▶ Prompt: Begin at the line containing "carried.location, carried.rotation_quaternion = m.translation, q" and stop at the line containing "keys = carried.animation_data"; copy those lines exactly, ends included, and nothing else.

▶ Data segment:

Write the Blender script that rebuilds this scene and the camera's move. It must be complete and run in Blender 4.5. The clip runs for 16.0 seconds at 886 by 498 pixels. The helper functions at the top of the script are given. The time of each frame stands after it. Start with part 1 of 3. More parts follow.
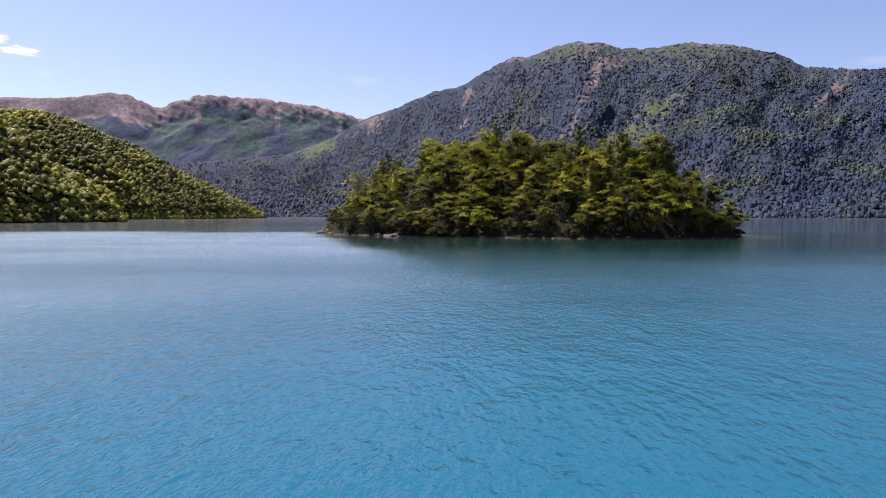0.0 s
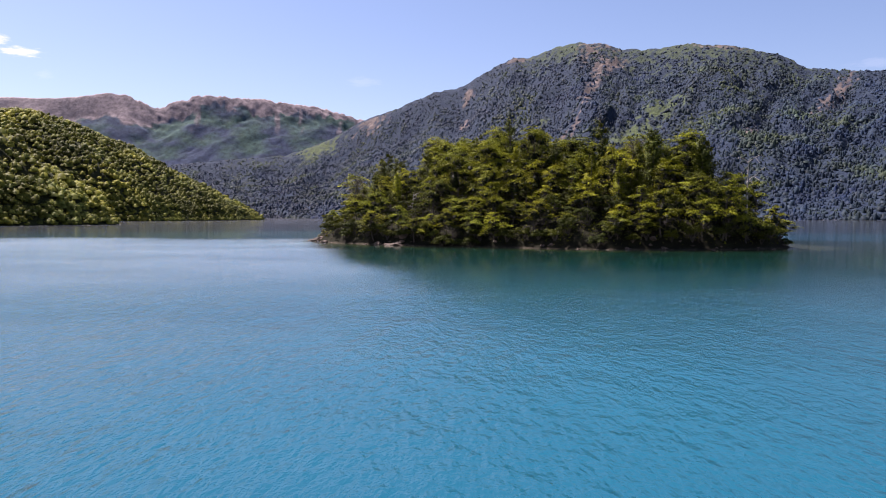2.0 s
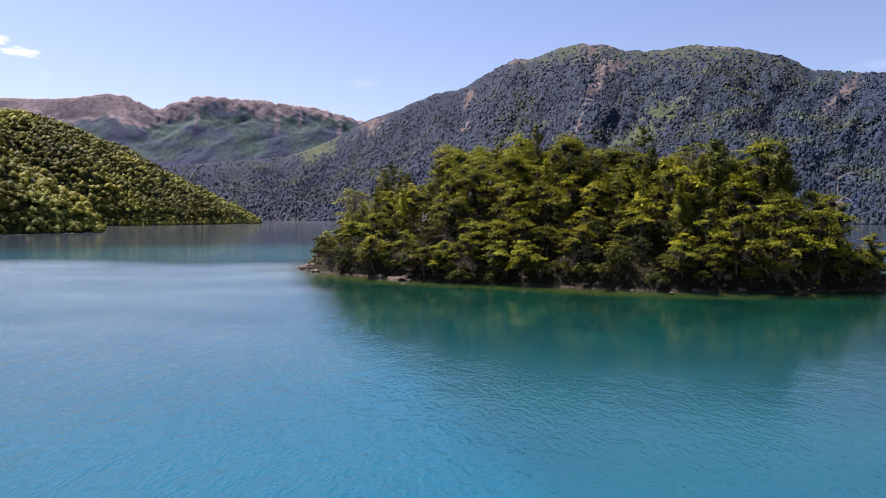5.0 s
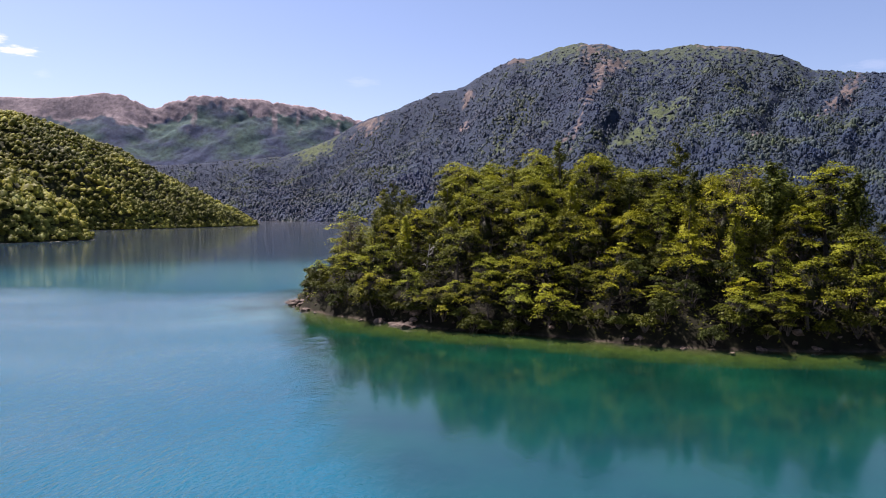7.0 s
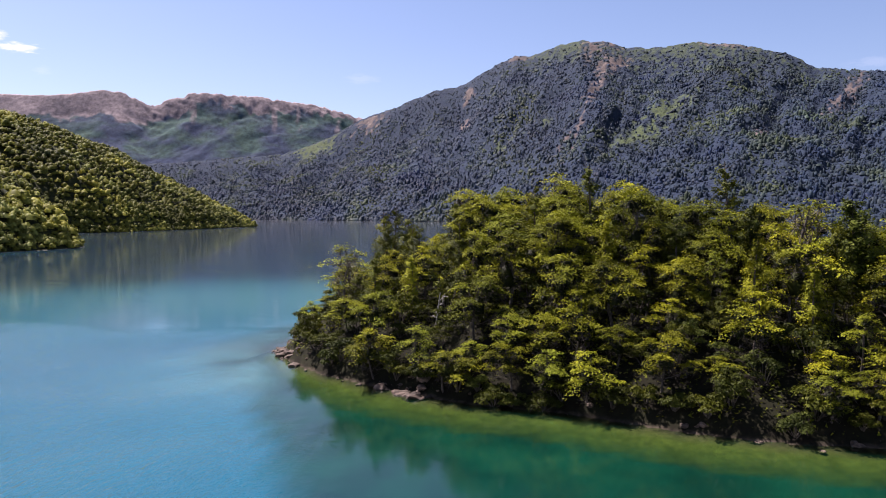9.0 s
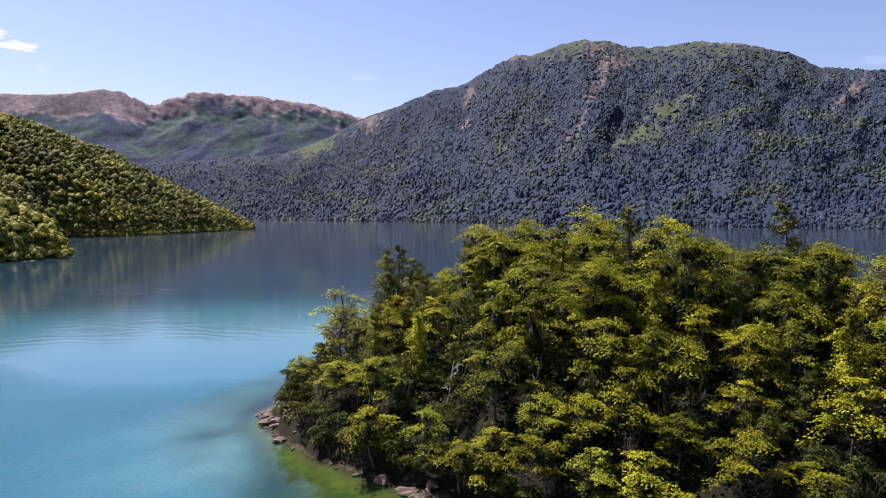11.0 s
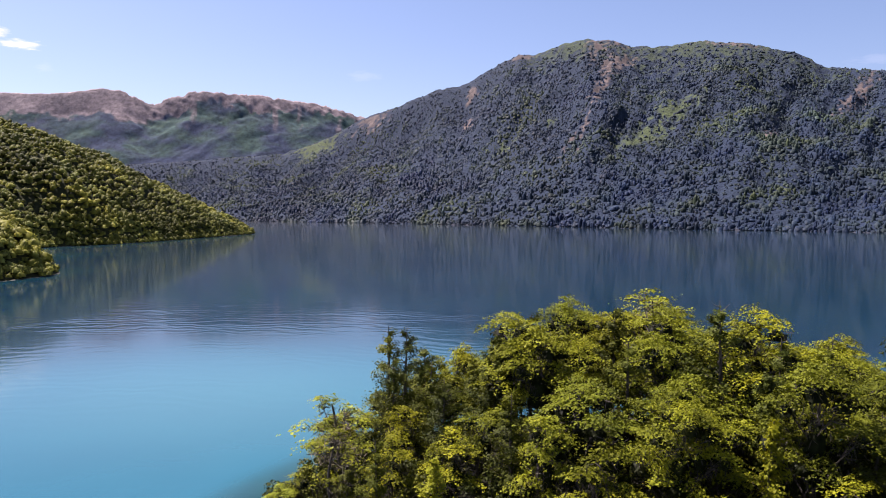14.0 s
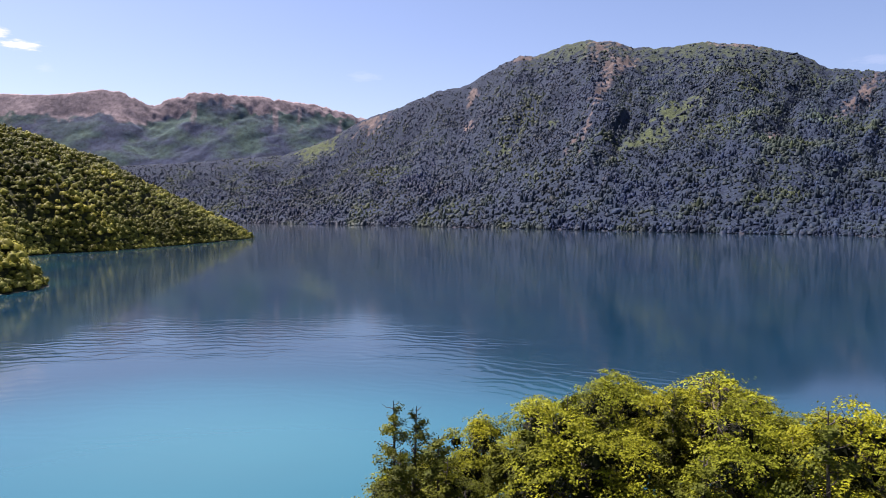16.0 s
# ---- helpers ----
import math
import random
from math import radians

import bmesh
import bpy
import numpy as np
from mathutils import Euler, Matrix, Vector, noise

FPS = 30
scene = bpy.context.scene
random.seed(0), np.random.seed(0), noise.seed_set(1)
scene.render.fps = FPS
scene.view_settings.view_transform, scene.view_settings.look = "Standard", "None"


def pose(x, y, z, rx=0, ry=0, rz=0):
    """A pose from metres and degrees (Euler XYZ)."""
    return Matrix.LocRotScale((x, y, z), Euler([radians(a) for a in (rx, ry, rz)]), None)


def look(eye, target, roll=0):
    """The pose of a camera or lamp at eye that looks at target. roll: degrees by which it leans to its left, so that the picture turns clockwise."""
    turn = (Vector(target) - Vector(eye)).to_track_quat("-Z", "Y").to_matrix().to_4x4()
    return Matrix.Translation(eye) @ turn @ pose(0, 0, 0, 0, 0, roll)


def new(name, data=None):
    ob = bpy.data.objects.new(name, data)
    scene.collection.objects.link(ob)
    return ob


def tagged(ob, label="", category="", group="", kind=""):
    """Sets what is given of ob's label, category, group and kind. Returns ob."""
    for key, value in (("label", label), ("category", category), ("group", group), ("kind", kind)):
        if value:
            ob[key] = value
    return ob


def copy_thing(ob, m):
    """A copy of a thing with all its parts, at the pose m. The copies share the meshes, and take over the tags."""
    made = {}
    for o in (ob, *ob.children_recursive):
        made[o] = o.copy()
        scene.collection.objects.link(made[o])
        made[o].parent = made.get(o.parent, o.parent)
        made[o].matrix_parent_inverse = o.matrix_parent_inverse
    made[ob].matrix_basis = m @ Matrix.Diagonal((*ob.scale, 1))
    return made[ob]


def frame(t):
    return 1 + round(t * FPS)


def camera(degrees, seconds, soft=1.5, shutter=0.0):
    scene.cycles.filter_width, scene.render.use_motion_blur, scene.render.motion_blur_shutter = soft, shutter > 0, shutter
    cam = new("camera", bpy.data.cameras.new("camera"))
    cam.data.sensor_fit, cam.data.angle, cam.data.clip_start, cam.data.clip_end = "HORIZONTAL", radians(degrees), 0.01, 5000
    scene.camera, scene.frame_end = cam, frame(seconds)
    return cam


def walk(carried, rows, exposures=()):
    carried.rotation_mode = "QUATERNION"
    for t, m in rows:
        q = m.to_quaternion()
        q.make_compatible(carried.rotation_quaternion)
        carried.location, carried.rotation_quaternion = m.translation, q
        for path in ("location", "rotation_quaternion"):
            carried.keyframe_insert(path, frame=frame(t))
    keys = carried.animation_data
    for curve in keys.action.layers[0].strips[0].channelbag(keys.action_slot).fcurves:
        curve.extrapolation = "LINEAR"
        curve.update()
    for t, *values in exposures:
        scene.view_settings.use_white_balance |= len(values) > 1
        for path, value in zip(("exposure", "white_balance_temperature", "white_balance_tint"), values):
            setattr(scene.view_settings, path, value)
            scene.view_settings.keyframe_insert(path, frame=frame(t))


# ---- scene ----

▶ Result below:
        carried.location, carried.rotation_quaternion = m.translation, q
        for path in ("location", "rotation_quaternion"):
            carried.keyframe_insert(path, frame=frame(t))
    keys = carried.animation_data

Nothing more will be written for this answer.